Matashichi Oishi, a former crew member of a Japanese tuna fishing boat that was exposed to radioactive fallout from a 1954 U.S. hydrogen bomb test in the Pacific, died of aspiration pneumonia earlier this month, a foundation preserving the boat said Sunday. He was 87.
Oishi, who died at a hospital in Kanagawa Prefecture on March 7, was among the fishermen exposed to nuclear fallout when the United States conducted its largest-ever nuclear weapon test at Bikini Atoll in the Marshall Islands on March 1, 1954.

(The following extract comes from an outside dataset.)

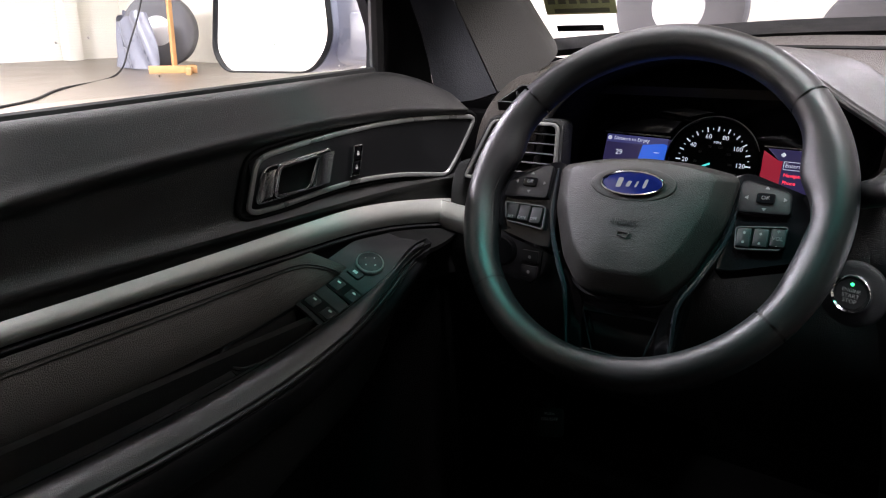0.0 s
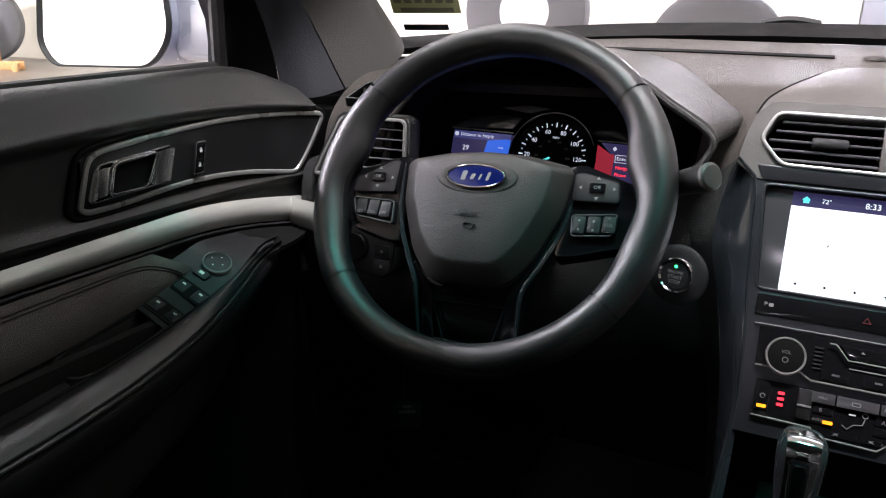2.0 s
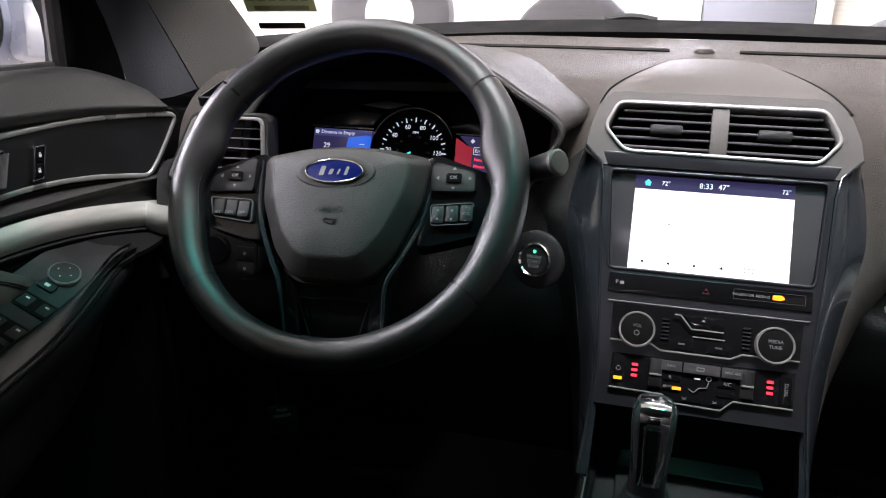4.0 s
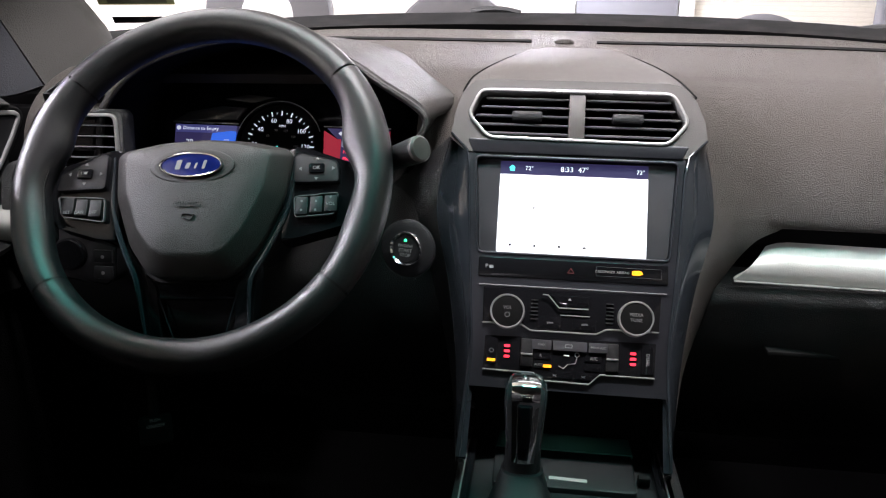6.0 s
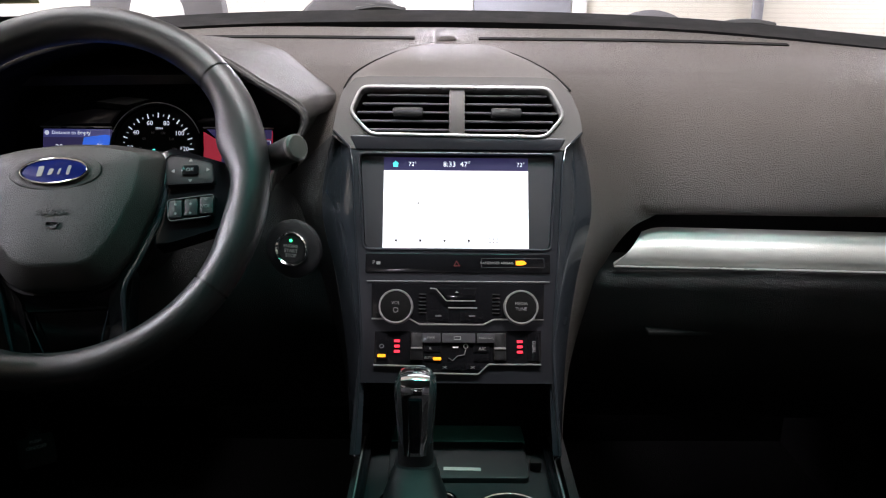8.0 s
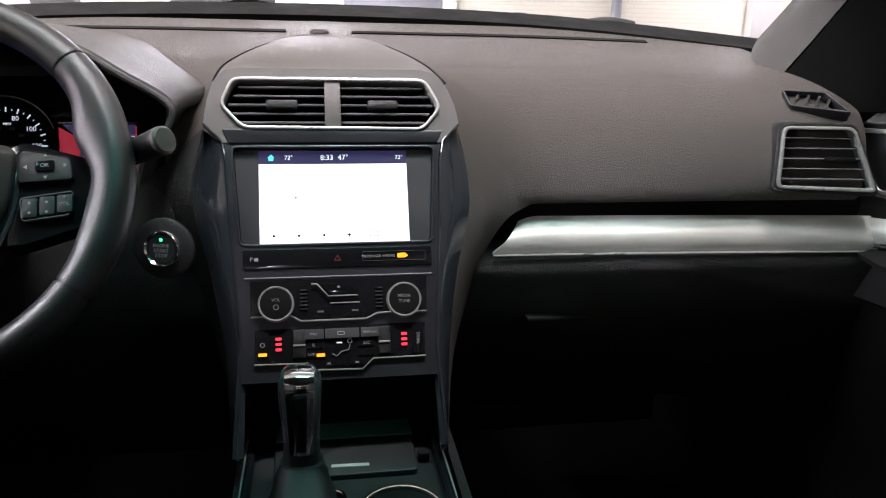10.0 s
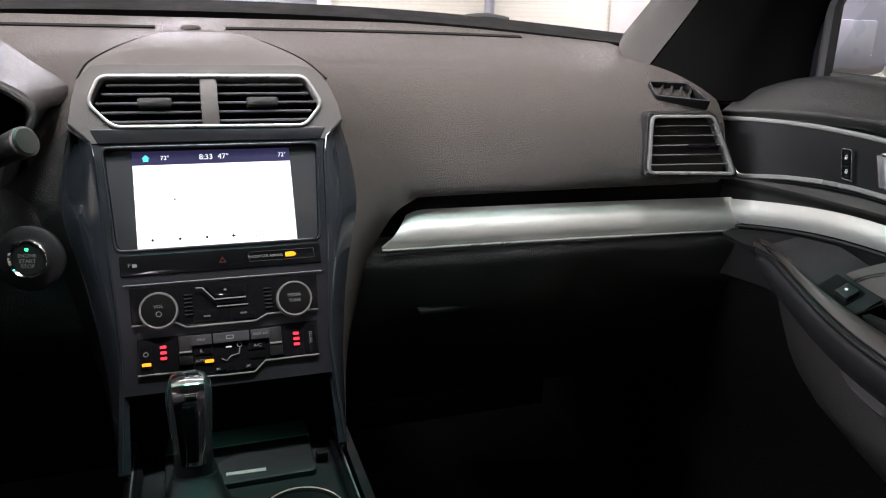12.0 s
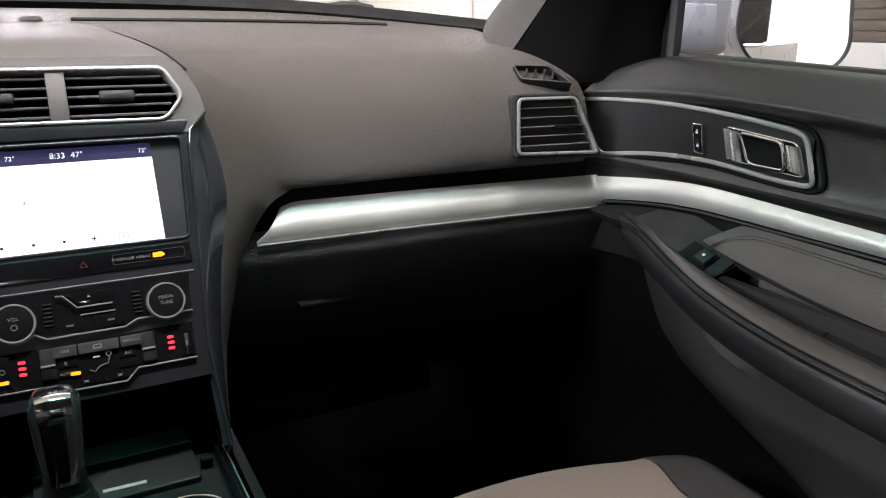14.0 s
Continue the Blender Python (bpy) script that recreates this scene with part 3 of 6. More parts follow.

A native of Shizuoka Prefecture, Oishi began working aboard the fishing boat Fukuryu Maru No. 5, also known as Lucky Dragon No. 5, in 1953, and subsequently suffered cancer and many other illnesses following the Castle Bravo test.
He continued to speak out about his experiences and the horrors of nuclear weapons while running a laundry shop in Tokyo, and was a strong proponent of abolishing nuclear power following the March 2011 Fukushima disaster.
He also served as a trustee of the foundation operating the Daigo Fukuryu Maru Exhibition Hall in Tokyo’s Koto Ward, where the vessel is currently preserved.
The Castle Bravo test was one of 67 nuclear experiments conducted by the United States in the Marshall Islands from 1946 to 1958, which also exposed the local population to radiation.
The Fukuryu Maru No. 5, with 23 crew members aboard, was covered in radioactive fallout. Six months after the exposure, the ship’s chief radio operator, Aikichi Kuboyama, died at the age of 40.